| RECORDED DATA |
-- BEGIN --

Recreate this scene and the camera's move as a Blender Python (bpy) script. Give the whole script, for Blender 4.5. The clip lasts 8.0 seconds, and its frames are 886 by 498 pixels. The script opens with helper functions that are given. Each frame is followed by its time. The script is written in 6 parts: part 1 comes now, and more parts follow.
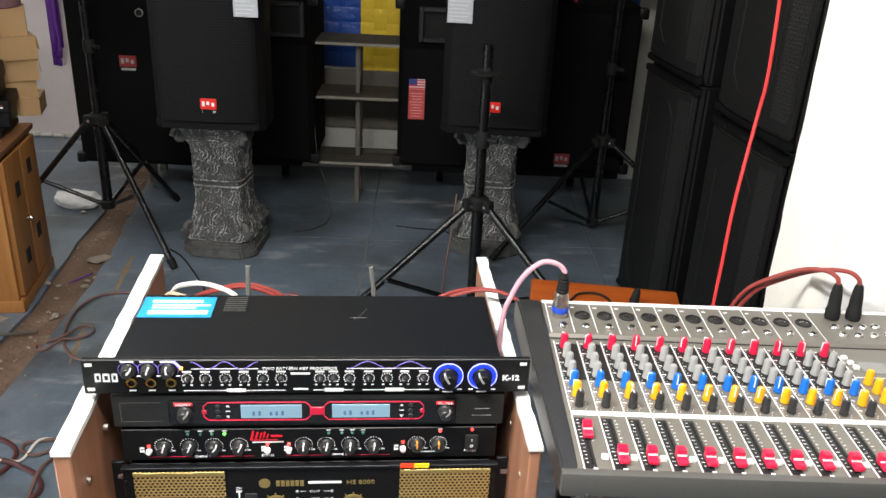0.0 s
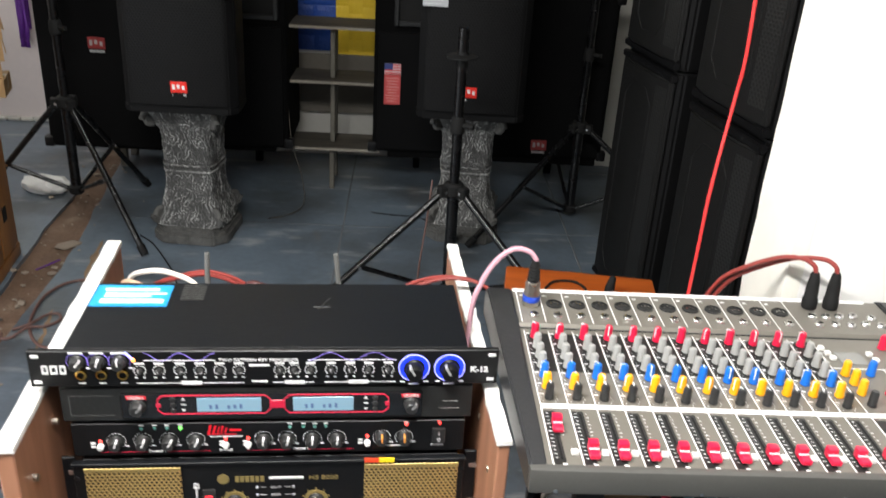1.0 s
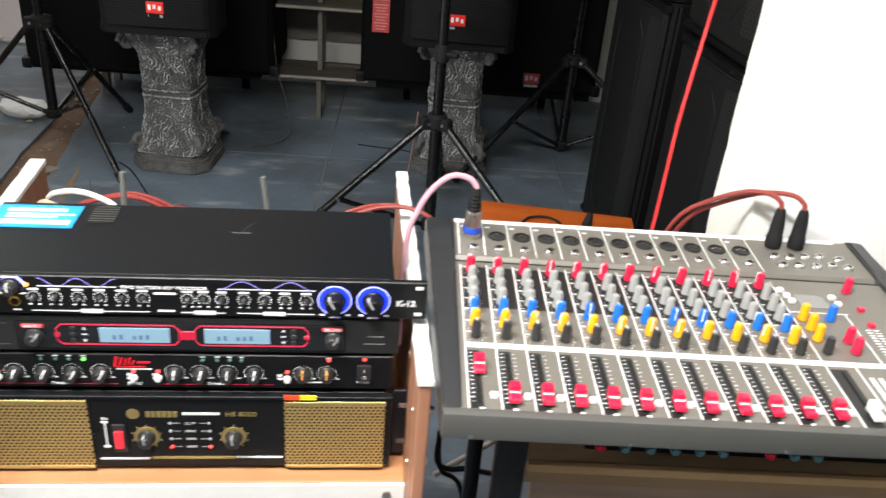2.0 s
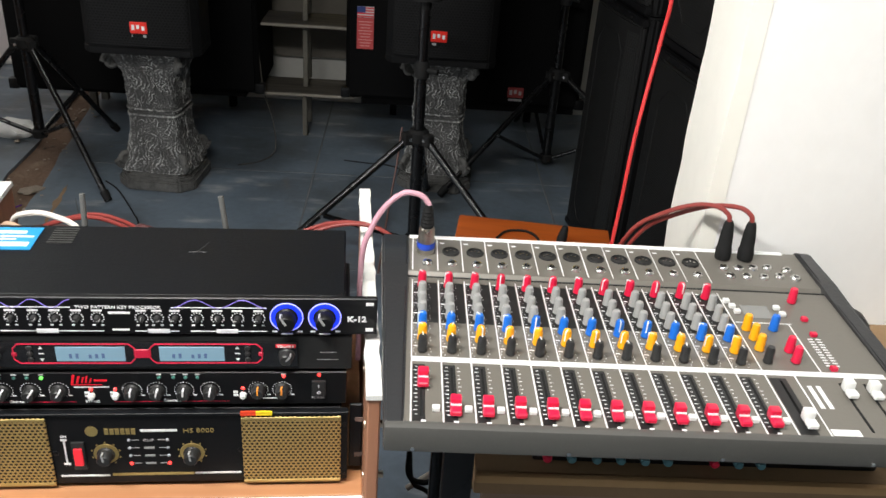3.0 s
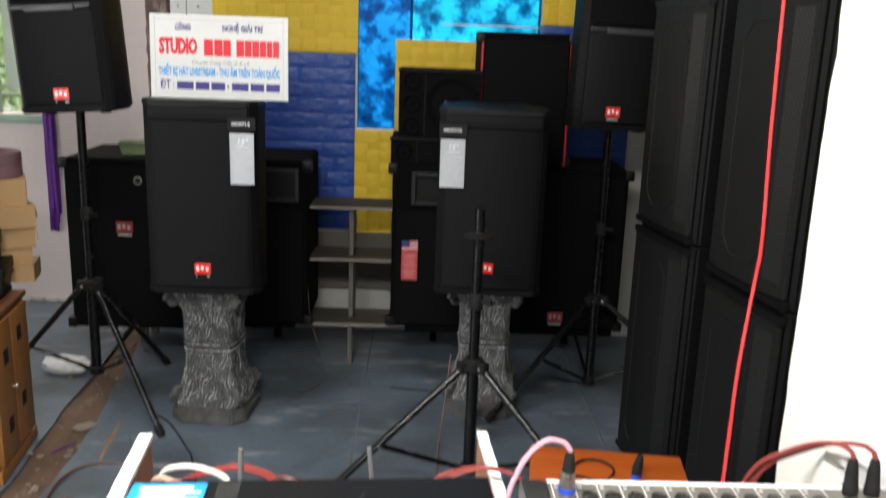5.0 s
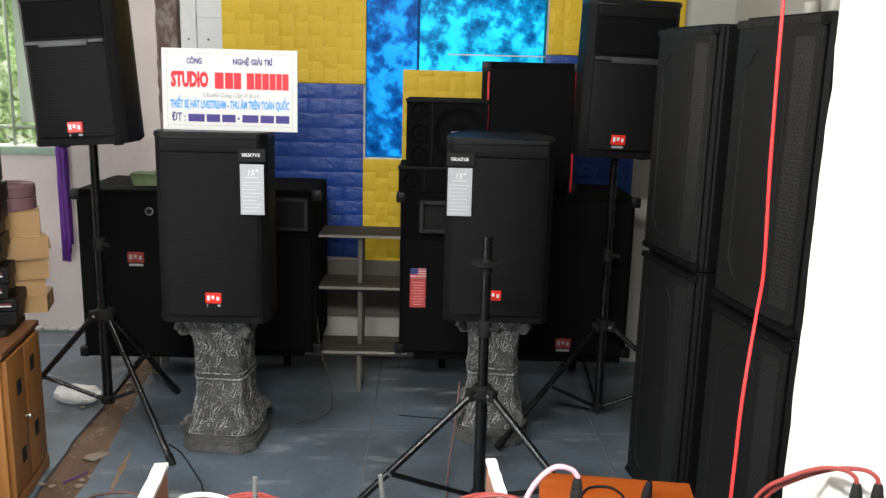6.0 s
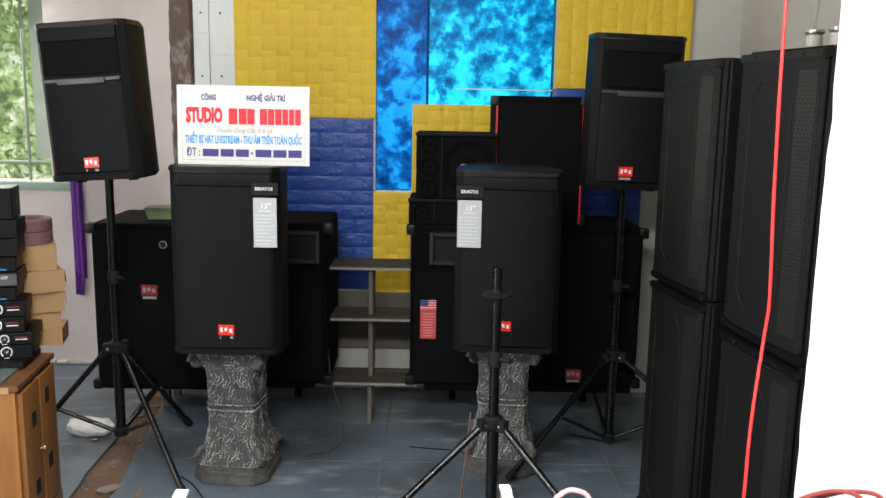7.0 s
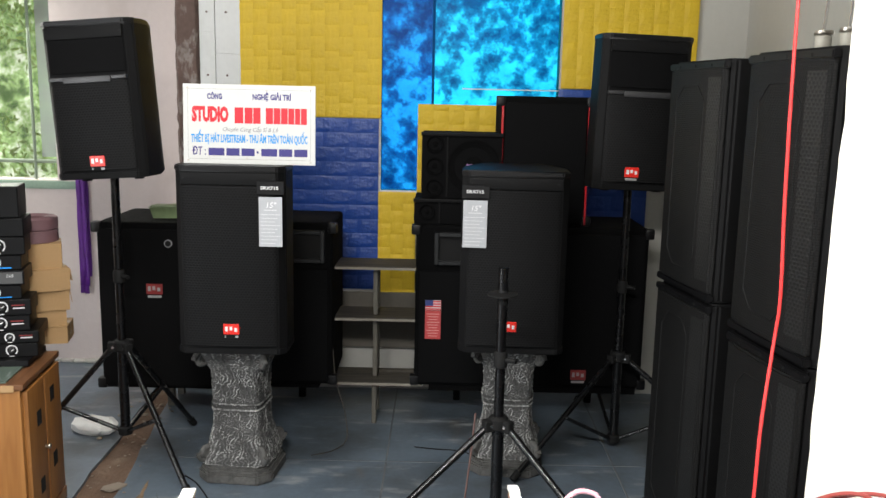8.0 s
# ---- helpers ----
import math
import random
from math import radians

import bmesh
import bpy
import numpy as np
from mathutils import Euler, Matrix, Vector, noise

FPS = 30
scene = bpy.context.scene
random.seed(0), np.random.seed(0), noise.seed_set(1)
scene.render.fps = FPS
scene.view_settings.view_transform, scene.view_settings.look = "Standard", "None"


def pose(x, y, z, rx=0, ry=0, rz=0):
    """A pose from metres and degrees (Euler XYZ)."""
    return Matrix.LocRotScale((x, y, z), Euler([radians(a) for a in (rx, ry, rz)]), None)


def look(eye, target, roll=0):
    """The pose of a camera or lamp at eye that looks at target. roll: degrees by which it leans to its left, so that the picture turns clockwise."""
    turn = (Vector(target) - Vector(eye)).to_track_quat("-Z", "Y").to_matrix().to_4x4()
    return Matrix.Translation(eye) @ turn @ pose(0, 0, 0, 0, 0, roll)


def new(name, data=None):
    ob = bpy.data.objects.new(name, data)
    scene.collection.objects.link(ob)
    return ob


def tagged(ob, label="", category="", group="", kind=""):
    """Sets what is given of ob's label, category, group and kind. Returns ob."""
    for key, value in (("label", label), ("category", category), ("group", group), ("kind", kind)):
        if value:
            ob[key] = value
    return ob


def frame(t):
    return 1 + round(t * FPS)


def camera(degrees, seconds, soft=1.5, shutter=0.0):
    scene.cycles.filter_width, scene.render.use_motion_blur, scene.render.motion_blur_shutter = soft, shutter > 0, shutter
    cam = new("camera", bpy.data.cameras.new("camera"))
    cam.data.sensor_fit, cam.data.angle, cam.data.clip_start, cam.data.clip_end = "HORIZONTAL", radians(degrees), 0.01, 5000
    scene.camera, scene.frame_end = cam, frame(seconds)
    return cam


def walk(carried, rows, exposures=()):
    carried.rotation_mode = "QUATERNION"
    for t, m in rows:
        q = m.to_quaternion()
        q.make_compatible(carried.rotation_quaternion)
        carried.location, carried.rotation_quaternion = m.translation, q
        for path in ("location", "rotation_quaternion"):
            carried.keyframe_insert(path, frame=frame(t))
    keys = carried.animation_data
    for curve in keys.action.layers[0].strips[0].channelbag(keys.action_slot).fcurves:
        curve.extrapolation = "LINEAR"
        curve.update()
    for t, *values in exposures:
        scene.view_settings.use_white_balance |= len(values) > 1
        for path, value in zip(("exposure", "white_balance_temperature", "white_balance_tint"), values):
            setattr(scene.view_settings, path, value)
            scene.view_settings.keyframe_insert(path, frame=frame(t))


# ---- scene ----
cam = camera(54.6, 8.0, shutter=0.5)
PATH = [
    (0, (0.228, 0.272, 1.581), (0.276, 2.095, 0.76), 2.8),
    (0.5, (0.228, 0.282, 1.577), (0.289, 2.111, 0.77), 3.0),
    (1, (0.242, 0.305, 1.566), (0.341, 2.115, 0.72), 3.6),
    (1.5, (0.277, 0.342, 1.539), (0.385, 2.098, 0.588), 4.4),
    (2, (0.32, 0.365, 1.528), (0.42, 2.108, 0.553), 5.0),
    (2.2, (0.347, 0.37, 1.53), (0.454, 2.117, 0.563), 5.0),
    (3.3, (0.366, 0.331, 1.56), (0.454, 2.103, 0.637), 3.7),
    (3.5, (0.327, 0.317, 1.576), (0.374, 2.116, 0.704), 2.8),
    (4, (0.26, 0.298, 1.58), (0.29, 2.134, 0.787), 1.7),
    (4.5, (0.225, 0.277, 1.583), (0.28, 2.137, 0.851), 2.1),
    (5, (0.218, 0.294, 1.599), (0.274, 2.234, 1.118), 2.1),
    (5.2, (0.219, 0.318, 1.603), (0.271, 2.271, 1.174), 1.9),
    (6.3, (0.213, 0.249, 1.613), (0.24, 2.205, 1.196), 1.4),
    (6.5, (0.208, 0.244, 1.606), (0.223, 2.204, 1.21), 1.4),
    (7, (0.209, 0.231, 1.616), (0.224, 2.2, 1.267), 1.1),
    (7.5, (0.21, 0.232, 1.62), (0.227, 2.202, 1.277), 1.2),
    (8, (0.201, 0.236, 1.613), (0.208, 2.205, 1.265), 1.3),
]
walk(cam, [(t, look(eye, target, roll)) for t, eye, target, roll in PATH],
     exposures=((0, -0.42), (1.0, -0.4), (1.5, -0.32), (2.2, -0.28), (3.3, -0.95), (3.5, -0.92), (4.0, -0.6), (4.5, -0.45), (5.0, -0.3), (6.3, -0.03), (8.0, -0.06)))

# ---- world and light ----
world = bpy.data.worlds.new("sky")
scene.world = world
world.use_nodes = True
wn = world.node_tree.nodes
sky = wn.new("ShaderNodeTexSky")
sky.sky_type, sky.sun_disc = "NISHITA", False
sky.sun_elevation, sky.sun_rotation = radians(50), radians(200)
wn["Background"].inputs["Strength"].default_value = 0.07
world.node_tree.links.new(sky.outputs[0], wn["Background"].inputs["Color"])


def lamp(name, kind, m, power, colour, **sizes):
    data = bpy.data.lights.new(name, kind)
    data.energy, data.color = power, colour
    for key, value in sizes.items():
        if key == "size":
            data.size = value
        elif key == "size_y":
            data.shape, data.size_y = "RECTANGLE", value
        elif key == "angle":
            data.angle = value
    ob = new(name, data)
    ob.matrix_world = m
    return ob


sun = lamp("sun", "SUN", look((0, 9, 10), (0, 5.5, 1)), 3.0, (1, 0.95, 0.86), angle=radians(0.5))
# daylight inferred at a shop front behind the camera; left doorway added, unseen
shopfront_light = lamp("shopfront_daylight", "AREA", look((-0.7, -2.58, 1.5), (-0.7, 0, 1.4)), 12, (1.0, 0.985, 0.95), size=4.4, size_y=2.2)
left_fill_light = lamp("left_side_fill", "AREA", look((-3.17, 0.75, 1.2), (-1.3, 1.7, 0.3)), 95, (0.96, 0.985, 1.0), size=1.9, size_y=2.1)
# unseen overhead lamps added to light the console and the room; no fixtures
overhead_front = lamp("overhead_fill_front", "AREA", look((-0.1, 0.42, 2.4), (0.25, 1.15, 0.6)), 107, (1.0, 0.985, 0.95), size=1.2, size_y=0.12)
overhead_back = lamp("overhead_fill_back", "AREA", look((-0.75, 2.3, 2.85), (-0.2, 4.2, 1.4)), 34, (1.0, 0.985, 0.95), size=1.2, size_y=0.12)
window_light = lamp("window_daylight", "AREA", look((-2.6, 5.12, 1.75), (-1.6, 3.7, 0.4)), 24, (1.0, 0.99, 0.92), size=1.0, size_y=1.2)


# ---- materials ----
def mat(name, colour, rough=0.5, metal=0.0, vary=0.12, scale=6.0, bump=0.0, fine=60.0, spec=0.5, emit=None, power=0.0, coat=0.0, per_object=0.0):
    """A surface with broad stains and fine grain."""
    m = bpy.data.materials.new(name)
    m.use_nodes = True
    n, l = m.node_tree.nodes, m.node_tree.links
    b = n["Principled BSDF"]
    b.inputs["Roughness"].default_value, b.inputs["Metallic"].default_value = rough, metal
    b.inputs["Specular IOR Level"].default_value, b.inputs["Coat Weight"].default_value = spec, coat
    co = n.new("ShaderNodeTexCoord")
    big, small = n.new("ShaderNodeTexNoise"), n.new("ShaderNodeTexNoise")
    for tex, s in ((big, scale), (small, fine)):
        tex.inputs["Scale"].default_value, tex.inputs["Detail"].default_value = s, 6
        l.new(co.outputs["Object"], tex.inputs["Vector"])
    mix = n.new("ShaderNodeMix")
    mix.data_type, mix.blend_type = "RGBA", "MIX"
    low = [max(0, c * (1 - 1.6 * vary)) for c in colour[:3]] + [1]
    high = [min(1, c * (1 + 1.2 * vary)) for c in colour[:3]] + [1]
    mix.inputs["A"].default_value, mix.inputs["B"].default_value = low, high
    add = n.new("ShaderNodeMath")
    add.operation = "MULTIPLY_ADD"
    add.inputs[1].default_value = 0.35
    l.new(small.outputs[0], add.inputs[0])
    scaled = n.new("ShaderNodeMath")
    scaled.operation = "MULTIPLY"
    scaled.inputs[1].default_value = 0.65
    l.new(big.outputs[0], scaled.inputs[0])
    l.new(scaled.outputs[0], add.inputs[2])
    last = add.outputs[0]
    if per_object:
        info = n.new("ShaderNodeObjectInfo")
        shift = n.new("ShaderNodeMath")
        shift.operation = "MULTIPLY_ADD"
        shift.inputs[1].default_value = per_object
        l.new(info.outputs["Random"], shift.inputs[0])
        l.new(last, shift.inputs[2])
        last = shift.outputs[0]
    l.new(last, mix.inputs["Factor"])
    l.new(mix.outputs["Result"], b.inputs["Base Color"])
    ro = n.new("ShaderNodeMapRange")
    ro.inputs["To Min"].default_value, ro.inputs["To Max"].default_value = max(0.02, rough - 0.1), min(1, rough + 0.1)
    l.new(big.outputs[0], ro.inputs["Value"])
    l.new(ro.outputs[0], b.inputs["Roughness"])
    if bump:
        bp = n.new("ShaderNodeBump")
        bp.inputs["Strength"].default_value, bp.inputs["Distance"].default_value = bump, 0.01
        l.new(small.outputs[0], bp.inputs["Height"])
        l.new(bp.outputs[0], b.inputs["Normal"])
    if emit:
        b.inputs["Emission Color"].default_value, b.inputs["Emission Strength"].default_value = (*emit, 1), power
    return m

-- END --

| WRITTEN REQUEST |
Please restate the material above line by line, exactly, beginning at its first line and ending with the line that contains "from math import radians", without any pictures.

| SOLUTION FOR THIS PROBLEM |
Recreate this scene and the camera's move as a Blender Python (bpy) script. Give the whole script, for Blender 4.5. The clip lasts 8.0 seconds, and its frames are 886 by 498 pixels. The script opens with helper functions that are given. Each frame is followed by its time. The script is written in 6 parts: part 1 comes now, and more parts follow.
0.0 s
1.0 s
2.0 s
3.0 s
5.0 s
6.0 s
7.0 s
8.0 s
# ---- helpers ----
import math
import random
from math import radians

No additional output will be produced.